Maybe saying “adoga” is not derogatory is incorrect if the person who is on the receiving end of it feels offended, even though the person saying it means no disrespect. What I meant to say is that it’s considered a neutral term by Taiwanese. You might call it ignorance, but you are imposing your Western sensibility onto the Taiwanese people, as commenting on one’s physical features is still common (I don’t like it either).
It would mean geezer, but I have never heard anyone using that term in real life, only on TV and in moves where a wife would call her husband that, but more often 死鬼 or 死老猴…
Never heard anyone using that term in real life, and I doubt it means boss. The only place I have seen it is in wuxia novels, e.g. 冥河老怪.
Like not talking about some while you are right next to them? If that’s a western sensibility I like it. No it’s about growing up in a homogeneous society where there’s an in group and an out group.
But it’s often used by people who do mean disrespect. In that case it’s derogatory, however the person on the receiving end feels about it. Also, it’s just derogatory for reasons stated. One should find a term that isn’t obviously derogatory (there are many alternatives) if they don’t want to give that impression.

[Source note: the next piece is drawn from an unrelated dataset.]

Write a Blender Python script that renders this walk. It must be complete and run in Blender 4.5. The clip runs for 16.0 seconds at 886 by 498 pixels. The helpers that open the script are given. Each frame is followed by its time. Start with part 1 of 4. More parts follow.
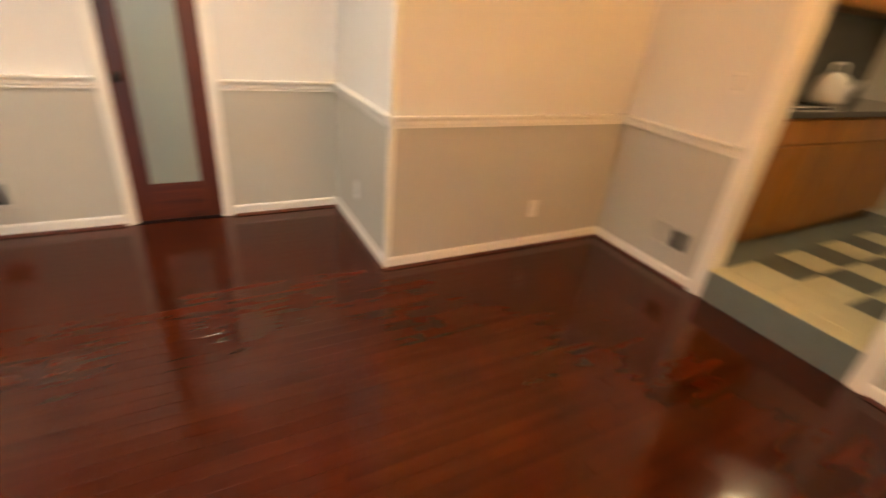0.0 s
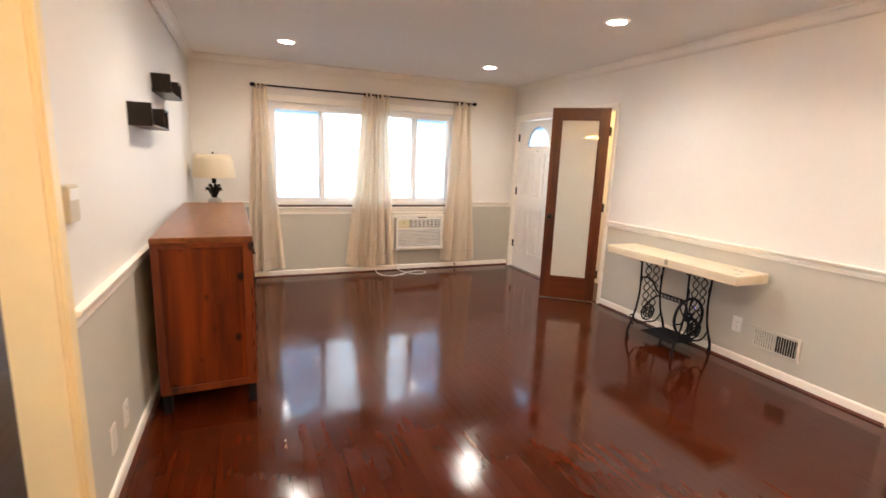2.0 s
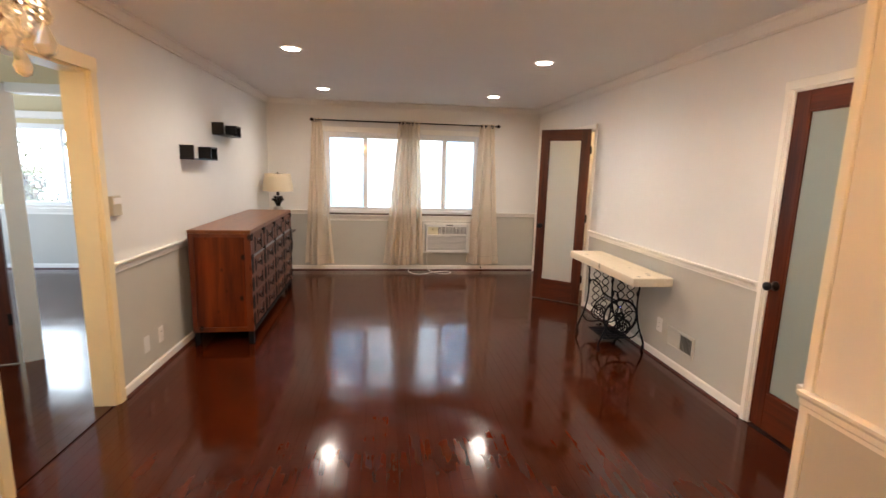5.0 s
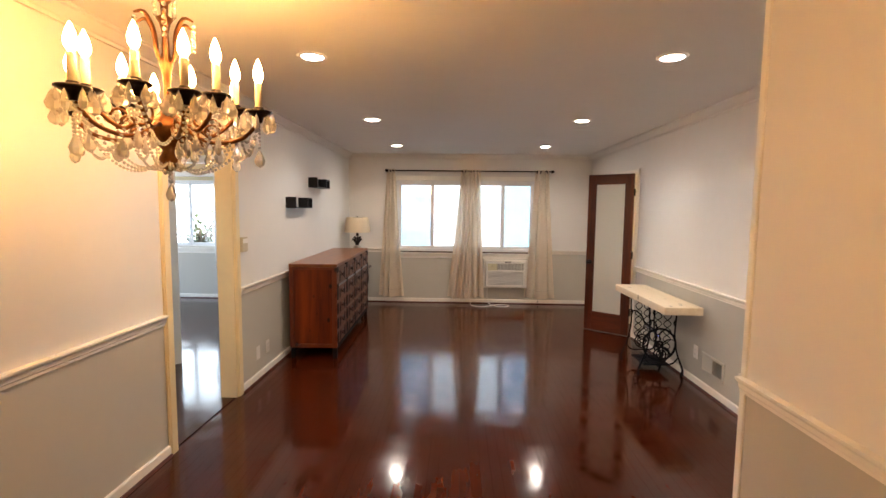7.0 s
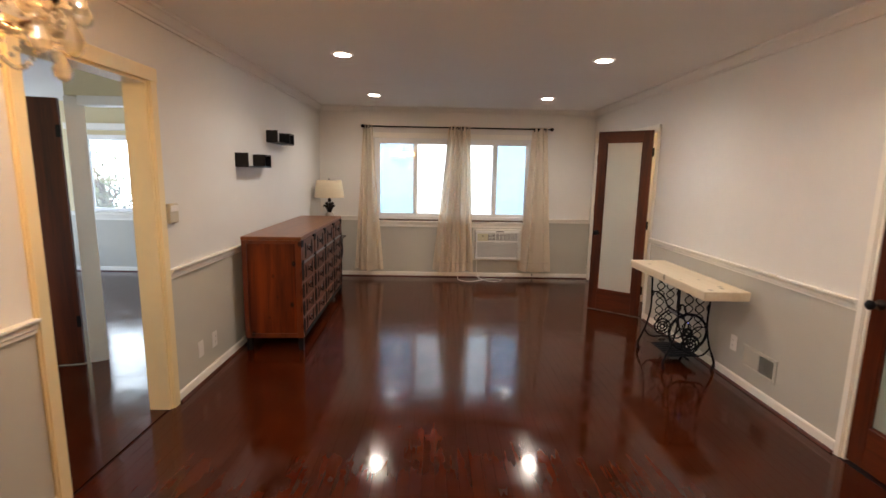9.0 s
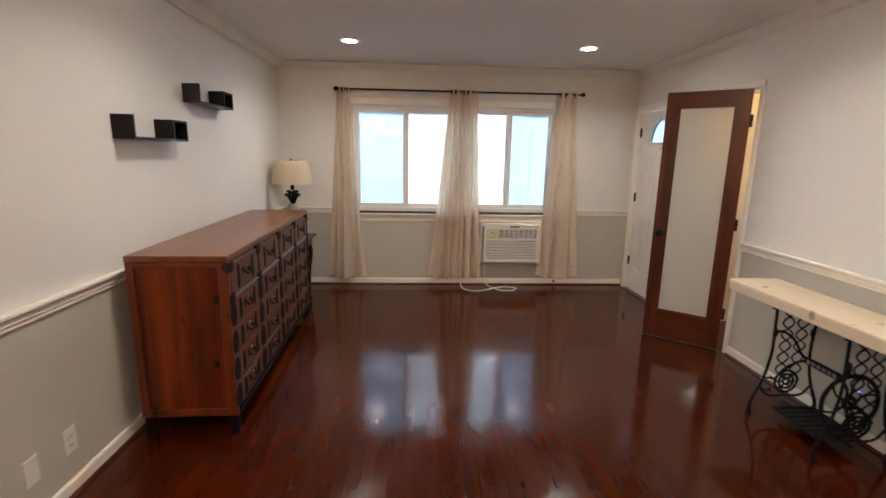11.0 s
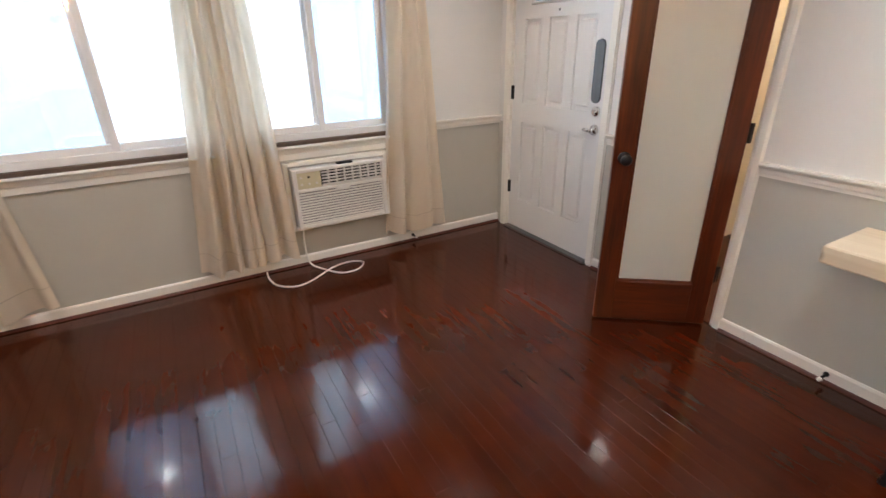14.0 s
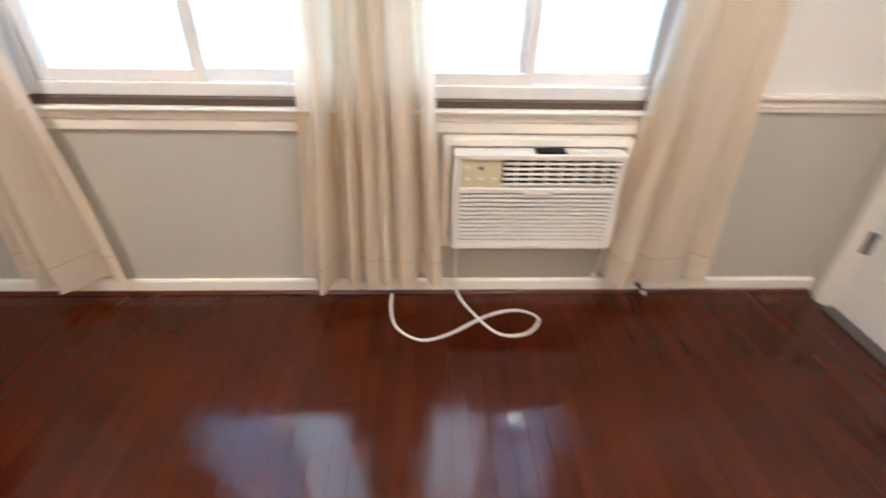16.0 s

Whether they think it is neutral really doesn’t matter.
And lao guai is more like gweilo and this has been explained to me by many Chinese and Hong Kong people so you might disagree but I have gotten that from other sources. I commented on this but am not gonna continue in. What is is and I either accept it or not.
On reflection, I’ve got a sneaking suspicion that the person providing the boss translation was a kindred spirit to the person who once figured out how to get Google Translate to translate 便 as poop. (I just checked, and it no longer provides that translation).
I don’t even know current-day Chinese; I can’t even imagine trying to navigate through 17th-century Chinese. The reason I’m responding, though, is that that story must be fascinating. In my own language, sometimes one can stumble upon accounts that aren’t well known and that have eccentric, interesting details.
That’s what that “Foreigners to the East” story looks like, but at the rate I’m going, I think I’d have to live and study another hundred years to be able to read it.
Gweilo (鬼佬) is Cantonese. It would be unusual if someone calls you that in Taiwan. As to “lao guai”, I really have no idea what you are referring to. Also, just saw that “se-iunn-HUAN” means “西洋番”. Jeez, are we in Qing dynasty?! I can assure you nobody in real life uses that term.
And yes gwailo is Cantonese which i knew that it was if you read what I was saying I said that laoguai is a similar derisive term. Not that someone said that to me.
The problem is it’s often said behind our backs or to our faces but excluding us since the dickhead saying it thinks we don’t understand it. Basically if we say it’s offensive then it is. And obviously ignorance of the meaning is no défense.
There’s of course a further argument to be made that anytime we’re referred to in public as “the foreigner” (think Starbucks) it’s also impolite. Like the old “這位外國朋友”. But that’s an argument for another day.